Exercise task. Copy everything in the data below exactly except the pictures.

Data lines.
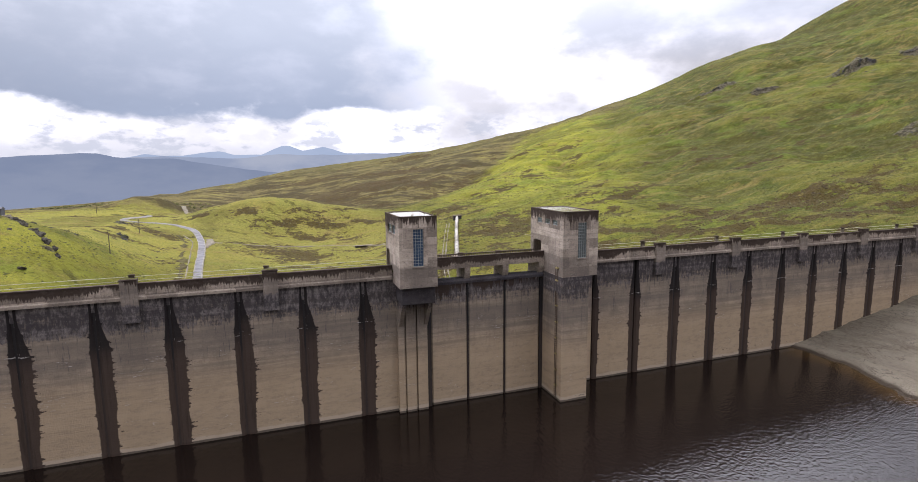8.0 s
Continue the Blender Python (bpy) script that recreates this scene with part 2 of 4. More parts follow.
            slow = node(nt, "ShaderNodeTexNoise", Vector=node(nt, "ShaderNodeCombineXYZ", n0=0.0, n1=maths(nt, "MULTIPLY", seed, 91.0), n2=maths(nt, "MULTIPLY", z, 0.25)).outputs[0], Scale=1.0, Detail=3.0).outputs[0]
            spikes = maths(nt, "POWER", maths(nt, "MULTIPLY", maths(nt, "MAXIMUM", maths(nt, "SUBTRACT", teeth, 0.46), 0.0), 5.0), 2.2)
            grow = maths(nt, "MULTIPLY", ramp(nt, maths(nt, "ADD", z, off(nt, slow, 4.0)), 17.2, 12.2), ramp(nt, z, -1.0, 10.0, 0.78, 1.0))
            wide = maths(nt, "ADD", 0.06, maths(nt, "MULTIPLY", grow, maths(nt, "ADD", maths(nt, "ADD", 0.32, maths(nt, "MULTIPLY", slow, 0.75)), maths(nt, "MULTIPLY", spikes, 0.85))))
            west = ramp(nt, x, 50.0, 40.0)
            seep = mix(nt, ramp(nt, maths(nt, "ADD", z, off(nt, slow, 9.0)), 14.5, 10.5), (0.017, 0.0145, 0.0145), (0.052, 0.0365, 0.029))
            seep = mix(nt, ramp(nt, runs, 0.50, 0.66, 0, 0.6), seep, (0.024, 0.0175, 0.015))
            seep = mix(nt, ramp(nt, grit, 0.60, 0.72, 0, 0.35), seep, (0.10, 0.085, 0.075))
            for sign, amount in ((1, maths(nt, "ADD", maths(nt, "MULTIPLY", west, 0.5), 0.72)), (-1, maths(nt, "SUBTRACT", 0.68, maths(nt, "MULTIPLY", west, 0.28)))):
                d = maths(nt, "ADD", maths(nt, "MULTIPLY", ox, float(sign)), 3.76 - 0.42)
                hit = ramp(nt, maths(nt, "SUBTRACT", d, maths(nt, "MULTIPLY", wide, amount)), 0.07, -0.03)
                c = mix(nt, maths(nt, "MULTIPLY", hit, 0.97), c, seep)
            lime = noise_of(nt, own, 1.0, 4, 0.65, (9.0, 9.0, 0.35))
            edge = maths(nt, "ABSOLUTE", ox)
            c = mix(nt, maths(nt, "MULTIPLY", ramp(nt, lime, 0.69, 0.72, 0, 0.8), maths(nt, "MULTIPLY", ramp(nt, edge, 2.6, 3.0), ramp(nt, z, 7.0, 11.0))), c, (0.42, 0.40, 0.37))
            # lime along a leaking lift
            seam = maths(nt, "ABSOLUTE", maths(nt, "ADD", maths(nt, "SUBTRACT", z, 12.9), off(nt, patch, 0.9)))
            c = mix(nt, maths(nt, "MULTIPLY", ramp(nt, seam, 0.07, 0.03, 0, 0.75), maths(nt, "MULTIPLY", ramp(nt, blot, 0.50, 0.56), ramp(nt, maths(nt, "ADD", edge, off(nt, patch, 4.0)), 2.3, 3.0))), c, (0.44, 0.42, 0.39))
            spots = noise_of(nt, own, 1.0, 3, 0.7, (5.0, 5.0, 1.8))
            c = mix(nt, maths(nt, "MULTIPLY", ramp(nt, spots, 0.70, 0.74, 0, 0.8), ramp(nt, z, 8.0, 12.0)), c, (0.46, 0.44, 0.41))
        if base is not None:
            low = ramp(nt, maths(nt, "ADD", z, off(nt, blot, 0.25)), base + 0.04, base - 0.04)
            c = mix(nt, maths(nt, "MULTIPLY", low, ramp(nt, patch, 0.35, 0.6, 0.3, 0.6)), c, (0.135, 0.112, 0.095))
        if drip is not None:
            slow = noise_of(nt, p, 0.42, 3, 0.6, (1, 1, 0.05))
            comb = noise_of(nt, p, 1.0, 5, 0.75, (4.2, 4.2, 0.10))
            panel = node(nt, "ShaderNodeTexWhiteNoise", noise_dimensions="1D", W=maths(nt, "FLOOR", maths(nt, "DIVIDE", maths(nt, "ADD", x, y), 3.72))).outputs[0]
            edge = maths(nt, "ADD", maths(nt, "ADD", z, off(nt, panel, reach * 0.9, 0.42)), maths(nt, "ADD", off(nt, comb, reach * 3.4), off(nt, slow, reach * 3.2)))
            stain = ramp(nt, edge, drip - 0.14, drip + 0.10)
            thread = noise_of(nt, p, 1.0, 4, 0.7, (7.5, 7.5, 0.05))
            long = maths(nt, "MULTIPLY", ramp(nt, thread, 0.56, 0.64, 0, 0.7), ramp(nt, maths(nt, "ADD", z, off(nt, slow, reach * 4.0)), drip - reach * 2.6, drip - reach * 0.4))
            stain = maths(nt, "MAXIMUM", stain, long)
            stain = maths(nt, "MULTIPLY", stain, ramp(nt, blot, 0.66, 0.5, 0.72, 0.95))
            c = mix(nt, stain, c, (0.040, 0.028, 0.022))
            moss = maths(nt, "MULTIPLY", stain, ramp(nt, noise_of(nt, p, 2.5, 5, 0.65), 0.60, 0.72))
            c = mix(nt, maths(nt, "MULTIPLY", moss, 0.45), c, (0.085, 0.075, 0.02))
        return c

    def relief(nt):
        p = place(nt)
        return maths(nt, "ADD", noise_of(nt, p, 6.0, 6, 0.7), maths(nt, "MULTIPLY", noise_of(nt, p, 1.0, 4, 0.65, (0.2, 0.2, 6.0)), 0.8))
    return shader(name, colour, 0.9, relief, 0.6, 0.06, specular=0.1)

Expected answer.
8.0 s
Continue the Blender Python (bpy) script that recreates this scene with part 2 of 4. More parts follow.
            slow = node(nt, "ShaderNodeTexNoise", Vector=node(nt, "ShaderNodeCombineXYZ", n0=0.0, n1=maths(nt, "MULTIPLY", seed, 91.0), n2=maths(nt, "MULTIPLY", z, 0.25)).outputs[0], Scale=1.0, Detail=3.0).outputs[0]
            spikes = maths(nt, "POWER", maths(nt, "MULTIPLY", maths(nt, "MAXIMUM", maths(nt, "SUBTRACT", teeth, 0.46), 0.0), 5.0), 2.2)
            grow = maths(nt, "MULTIPLY", ramp(nt, maths(nt, "ADD", z, off(nt, slow, 4.0)), 17.2, 12.2), ramp(nt, z, -1.0, 10.0, 0.78, 1.0))
            wide = maths(nt, "ADD", 0.06, maths(nt, "MULTIPLY", grow, maths(nt, "ADD", maths(nt, "ADD", 0.32, maths(nt, "MULTIPLY", slow, 0.75)), maths(nt, "MULTIPLY", spikes, 0.85))))
            west = ramp(nt, x, 50.0, 40.0)
            seep = mix(nt, ramp(nt, maths(nt, "ADD", z, off(nt, slow, 9.0)), 14.5, 10.5), (0.017, 0.0145, 0.0145), (0.052, 0.0365, 0.029))
            seep = mix(nt, ramp(nt, runs, 0.50, 0.66, 0, 0.6), seep, (0.024, 0.0175, 0.015))
            seep = mix(nt, ramp(nt, grit, 0.60, 0.72, 0, 0.35), seep, (0.10, 0.085, 0.075))
            for sign, amount in ((1, maths(nt, "ADD", maths(nt, "MULTIPLY", west, 0.5), 0.72)), (-1, maths(nt, "SUBTRACT", 0.68, maths(nt, "MULTIPLY", west, 0.28)))):
                d = maths(nt, "ADD", maths(nt, "MULTIPLY", ox, float(sign)), 3.76 - 0.42)
                hit = ramp(nt, maths(nt, "SUBTRACT", d, maths(nt, "MULTIPLY", wide, amount)), 0.07, -0.03)
                c = mix(nt, maths(nt, "MULTIPLY", hit, 0.97), c, seep)
            lime = noise_of(nt, own, 1.0, 4, 0.65, (9.0, 9.0, 0.35))
            edge = maths(nt, "ABSOLUTE", ox)
            c = mix(nt, maths(nt, "MULTIPLY", ramp(nt, lime, 0.69, 0.72, 0, 0.8), maths(nt, "MULTIPLY", ramp(nt, edge, 2.6, 3.0), ramp(nt, z, 7.0, 11.0))), c, (0.42, 0.40, 0.37))
            # lime along a leaking lift
            seam = maths(nt, "ABSOLUTE", maths(nt, "ADD", maths(nt, "SUBTRACT", z, 12.9), off(nt, patch, 0.9)))
            c = mix(nt, maths(nt, "MULTIPLY", ramp(nt, seam, 0.07, 0.03, 0, 0.75), maths(nt, "MULTIPLY", ramp(nt, blot, 0.50, 0.56), ramp(nt, maths(nt, "ADD", edge, off(nt, patch, 4.0)), 2.3, 3.0))), c, (0.44, 0.42, 0.39))
            spots = noise_of(nt, own, 1.0, 3, 0.7, (5.0, 5.0, 1.8))
            c = mix(nt, maths(nt, "MULTIPLY", ramp(nt, spots, 0.70, 0.74, 0, 0.8), ramp(nt, z, 8.0, 12.0)), c, (0.46, 0.44, 0.41))
        if base is not None:
            low = ramp(nt, maths(nt, "ADD", z, off(nt, blot, 0.25)), base + 0.04, base - 0.04)
            c = mix(nt, maths(nt, "MULTIPLY", low, ramp(nt, patch, 0.35, 0.6, 0.3, 0.6)), c, (0.135, 0.112, 0.095))
        if drip is not None:
            slow = noise_of(nt, p, 0.42, 3, 0.6, (1, 1, 0.05))
            comb = noise_of(nt, p, 1.0, 5, 0.75, (4.2, 4.2, 0.10))
            panel = node(nt, "ShaderNodeTexWhiteNoise", noise_dimensions="1D", W=maths(nt, "FLOOR", maths(nt, "DIVIDE", maths(nt, "ADD", x, y), 3.72))).outputs[0]
            edge = maths(nt, "ADD", maths(nt, "ADD", z, off(nt, panel, reach * 0.9, 0.42)), maths(nt, "ADD", off(nt, comb, reach * 3.4), off(nt, slow, reach * 3.2)))
            stain = ramp(nt, edge, drip - 0.14, drip + 0.10)
            thread = noise_of(nt, p, 1.0, 4, 0.7, (7.5, 7.5, 0.05))
            long = maths(nt, "MULTIPLY", ramp(nt, thread, 0.56, 0.64, 0, 0.7), ramp(nt, maths(nt, "ADD", z, off(nt, slow, reach * 4.0)), drip - reach * 2.6, drip - reach * 0.4))
            stain = maths(nt, "MAXIMUM", stain, long)
            stain = maths(nt, "MULTIPLY", stain, ramp(nt, blot, 0.66, 0.5, 0.72, 0.95))
            c = mix(nt, stain, c, (0.040, 0.028, 0.022))
            moss = maths(nt, "MULTIPLY", stain, ramp(nt, noise_of(nt, p, 2.5, 5, 0.65), 0.60, 0.72))
            c = mix(nt, maths(nt, "MULTIPLY", moss, 0.45), c, (0.085, 0.075, 0.02))
        return c

    def relief(nt):
        p = place(nt)
        return maths(nt, "ADD", noise_of(nt, p, 6.0, 6, 0.7), maths(nt, "MULTIPLY", noise_of(nt, p, 1.0, 4, 0.65, (0.2, 0.2, 6.0)), 0.8))
    return shader(name, colour, 0.9, relief, 0.6, 0.06, specular=0.1)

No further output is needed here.